## GIVEN REQUEST
Read the records below and copy each line that contains "this".

────────────────────────────────────────

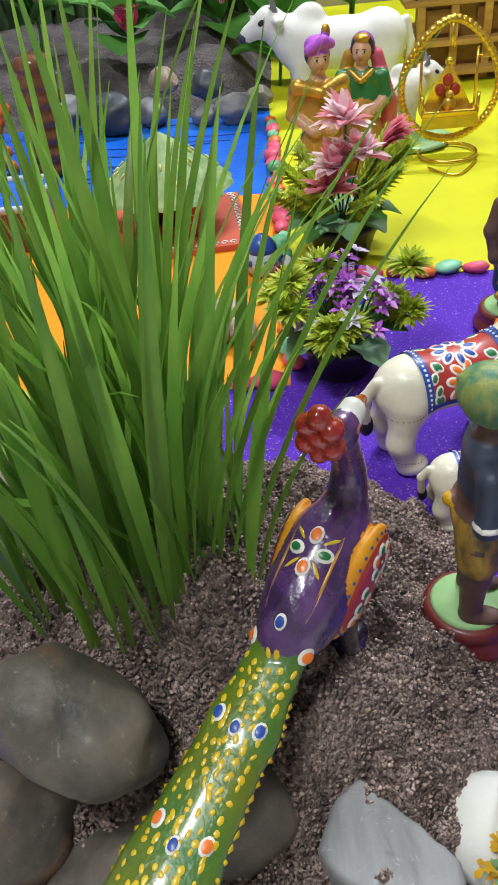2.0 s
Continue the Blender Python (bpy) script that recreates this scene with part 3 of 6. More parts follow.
# ---- sand mounds ----
def mound_a(x, y):
    r2 = ((x - 0.020) / 0.160) ** 2 + ((y - 0.280) / 0.165) ** 2
    h = 0.075 * np.maximum(1 - r2, 0) ** 0.9
    h = h - 0.017 * np.exp(-((x - 0.141) ** 2 + (y - 0.287) ** 2) / 0.030 ** 2) * (h > 0.018)
    h = h + 0.040 * np.exp(-((x - 0.022) ** 2 + (y - 0.240) ** 2) / 0.019 ** 2)
    h = h + 0.012 * np.exp(-((x - 0.066) ** 2 + (y - 0.225) ** 2) / 0.020 ** 2)
    h = h - 0.024 * np.exp(-(((x - 0.085) / 0.04) ** 2 + ((y - 0.175) / 0.03) ** 2)) * (h > 0.03)
    b = np.sqrt(((x + 0.035) / 0.072) ** 2 + ((y - 0.295) / 0.072) ** 2)
    return h + 0.030 * smooth01(1.25, 0.7, b)


def mound_b(x, y):
    r2 = ((x - 0.770) / 0.165) ** 2 + ((y - 0.285) / 0.165) ** 2
    h = 0.103 * np.maximum(1 - r2, 0) ** 0.85
    h = h + 0.018 * np.exp(-((x - 0.688) ** 2 + (y - 0.222) ** 2) / 0.030 ** 2)
    return h * smooth01(0.172, 0.222, y)


def sand_heap(name, fn, x0, x1, y0, y1, label, n=300):
    xs, ys = np.linspace(x0, x1, n), np.linspace(y0, y1, n)
    X, Y = np.meshgrid(xs, ys, indexing="ij")
    wx = np.array([noise.noise(Vector((x * 14, y * 14, 3))) for x, y in zip(X.ravel(), Y.ravel())]).reshape(X.shape)
    lump = np.array([noise.fractal(Vector((x * 46, y * 46, 9)), 0.7, 2.1, 5) for x, y in zip(X.ravel(), Y.ravel())]).reshape(X.shape)
    grit = np.array([noise.noise(Vector((x * 330, y * 330, 5))) for x, y in zip(X.ravel(), Y.ravel())]).reshape(X.shape)
    H = fn(X + wx * 0.012, Y + wx * 0.012)
    edge = smooth01(0.0, 0.012, H)
    Z = H + edge * (0.0115 * lump + 0.0032 * grit) - 0.003 * (1 - edge) + 0.0006 * grit * (1 - edge)
    V = np.stack([X.ravel(), Y.ravel(), Z.ravel()], 1)
    f = []
    for i in range(n - 1):
        for j in range(n - 1):
            if max(H[i, j], H[i + 1, j], H[i, j + 1], H[i + 1, j + 1]) > 0.0006:
                f.append((i * n + j, (i + 1) * n + j, (i + 1) * n + j + 1, i * n + j + 1))
    Mesh().add(V, f, SAND).obj(name, label=label, category="sand", kind="stuff")
    # loose grains and crumbs
    r = random.Random(len(name))
    g = Mesh()
    ico = [(0, 0, 1), (0.9, 0, 0.3), (0.2, 0.9, 0.2), (-0.8, 0.4, 0.3), (-0.5, -0.8, 0.2), (0.5, -0.7, -0.2), (0.1, 0.2, -1)]
    fac = [(0, 1, 2), (0, 2, 3), (0, 3, 4), (0, 4, 5), (0, 5, 1), (6, 2, 1), (6, 3, 2), (6, 4, 3), (6, 5, 4), (6, 1, 5)]
    ico = np.array(ico)
    made = 0
    vs, fs = [], []
    while made < 26000:
        x, y = r.uniform(x0, x1), r.uniform(y0, y1)
        i, j = int((x - x0) / (x1 - x0) * (n - 1)), int((y - y0) / (y1 - y0) * (n - 1))
        if H[i, j] < 0.0004 and r.random() > 0.03:
            continue
        s = min(0.00078 * math.exp(r.gauss(0, 0.45)), 0.0014)
        a = r.uniform(0, 6.28)
        rot = np.array([[math.cos(a), -math.sin(a), 0], [math.sin(a), math.cos(a), 0], [0, 0, 1]])
        vs.append((ico * s * np.array([1, r.uniform(0.7, 1.1), r.uniform(0.6, 1)])) @ rot.T + np.array([x, y, max(Z[i, j], 0) + s * 0.4]))
        fs += [[q + made * 7 for q in t] for t in fac]
        made += 1
    g.add(np.concatenate(vs), fs, GRAIN, True)
    g.obj("sand_grains", label="loose crumbs of damp brown sand", category="sand", kind="stuff")


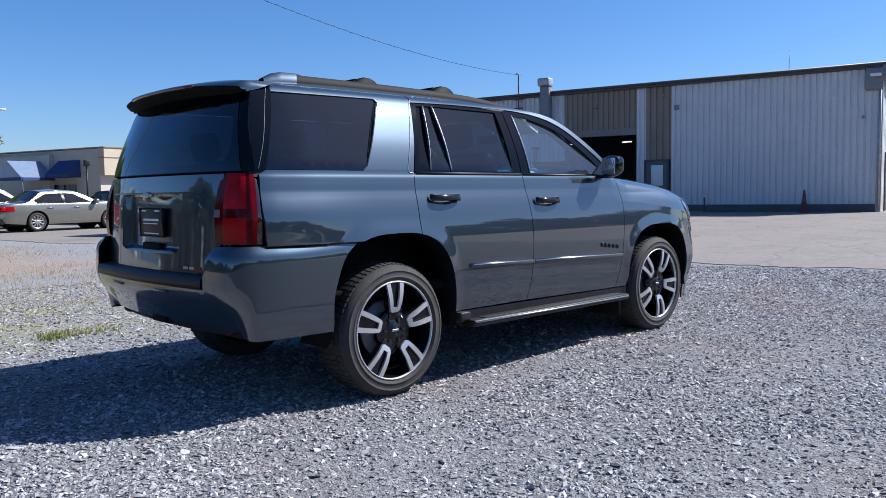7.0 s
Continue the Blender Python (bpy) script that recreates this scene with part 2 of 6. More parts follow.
def curve(table):
    """A smooth curve through (v, value) points."""
    xs = [p[0] for p in table]
    ys = [p[1] for p in table]
    n = len(xs)
    d = [(ys[i + 1] - ys[i]) / (xs[i + 1] - xs[i]) for i in range(n - 1)]
    m = [d[0]] + [0.0 if d[i - 1] * d[i] <= 0 else 2 * d[i - 1] * d[i] / (d[i - 1] + d[i]) for i in range(1, n - 1)] + [d[-1]]

    def value(v):
        if v <= xs[0]:
            return ys[0]
        if v >= xs[-1]:
            return ys[-1]
        i = 0
        while v > xs[i + 1]:
            i += 1
        h = xs[i + 1] - xs[i]
        t = (v - xs[i]) / h
        return (2 * t**3 - 3 * t * t + 1) * ys[i] + (t**3 - 2 * t * t + t) * h * m[i] + (3 * t * t - 2 * t**3) * ys[i + 1] + (t**3 - t * t) * h * m[i + 1]

    return value


def smoothed(points, closed=False, per=6):
    """Catmull-Rom through 2D points."""
    p = [Vector(q) for q in points]
    n = len(p)
    out = []
    for i in range(n if closed else n - 1):
        a, b, c, d = (p[(i - 1) % n] if closed or i else p[0], p[i], p[(i + 1) % n], p[(i + 2) % n] if closed or i + 2 < n else p[-1])
        for k in range(per):
            t = k / per
            out.append(tuple(0.5 * ((2 * b) + (c - a) * t + (2 * a - 5 * b + 4 * c - d) * t * t + (3 * b - a - 3 * c + d) * t**3)))
    if not closed:
        out.append(tuple(p[-1]))
    return out


def inside(poly, pts):
    """Which of the points (N x 2) lie in the polygon."""
    pts = np.asarray(pts, float)
    res = np.zeros(len(pts), bool)
    q = np.asarray(poly, float)
    for (x0, y0), (x1, y1) in zip(q, np.roll(q, -1, axis=0)):
        if y0 == y1:
            continue
        hit = (y0 > pts[:, 1]) != (y1 > pts[:, 1])
        res ^= hit & (pts[:, 0] < (x1 - x0) * (pts[:, 1] - y0) / (y1 - y0) + x0)
    return res


def area2(poly):
    q = np.asarray(poly, float)
    r = np.roll(q, -1, axis=0)
    return 0.5 * float(np.sum(q[:, 0] * r[:, 1] - r[:, 0] * q[:, 1]))


def inset(poly, gap):
    """Moves the sides of a polygon inwards (gap > 0)."""
    q = [Vector(p) for p in (poly if area2(poly) > 0 else poly[::-1])]
    out = []
    for i, p in enumerate(q):
        a, b = p - q[i - 1], q[(i + 1) % len(q)] - p
        if a.length < 1e-6 or b.length < 1e-6:
            out.append(tuple(p))
            continue
        na, nb = Vector((-a.y, a.x)).normalized(), Vector((-b.y, b.x)).normalized()
        nn = na + nb
        nn = nn.normalized() if nn.length > 0.3 else na
        k = max(0.5, nn.dot(na))
        out.append(tuple(p + nn * (gap / k)))
    return out


def resample(poly, step):
    out = []
    for a, b in zip(poly, poly[1:] + poly[:1]):
        n = max(1, int(math.ceil(math.dist(a, b) / step)))
        out += [(a[0] + (b[0] - a[0]) * k / n, a[1] + (b[1] - a[1]) * k / n) for k in range(n)]
    return out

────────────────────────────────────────

## RESPONSE TO THE TASK
Continue the Blender Python (bpy) script that recreates this scene with part 3 of 6. More parts follow.
Continue the Blender Python (bpy) script that recreates this scene with part 2 of 6. More parts follow.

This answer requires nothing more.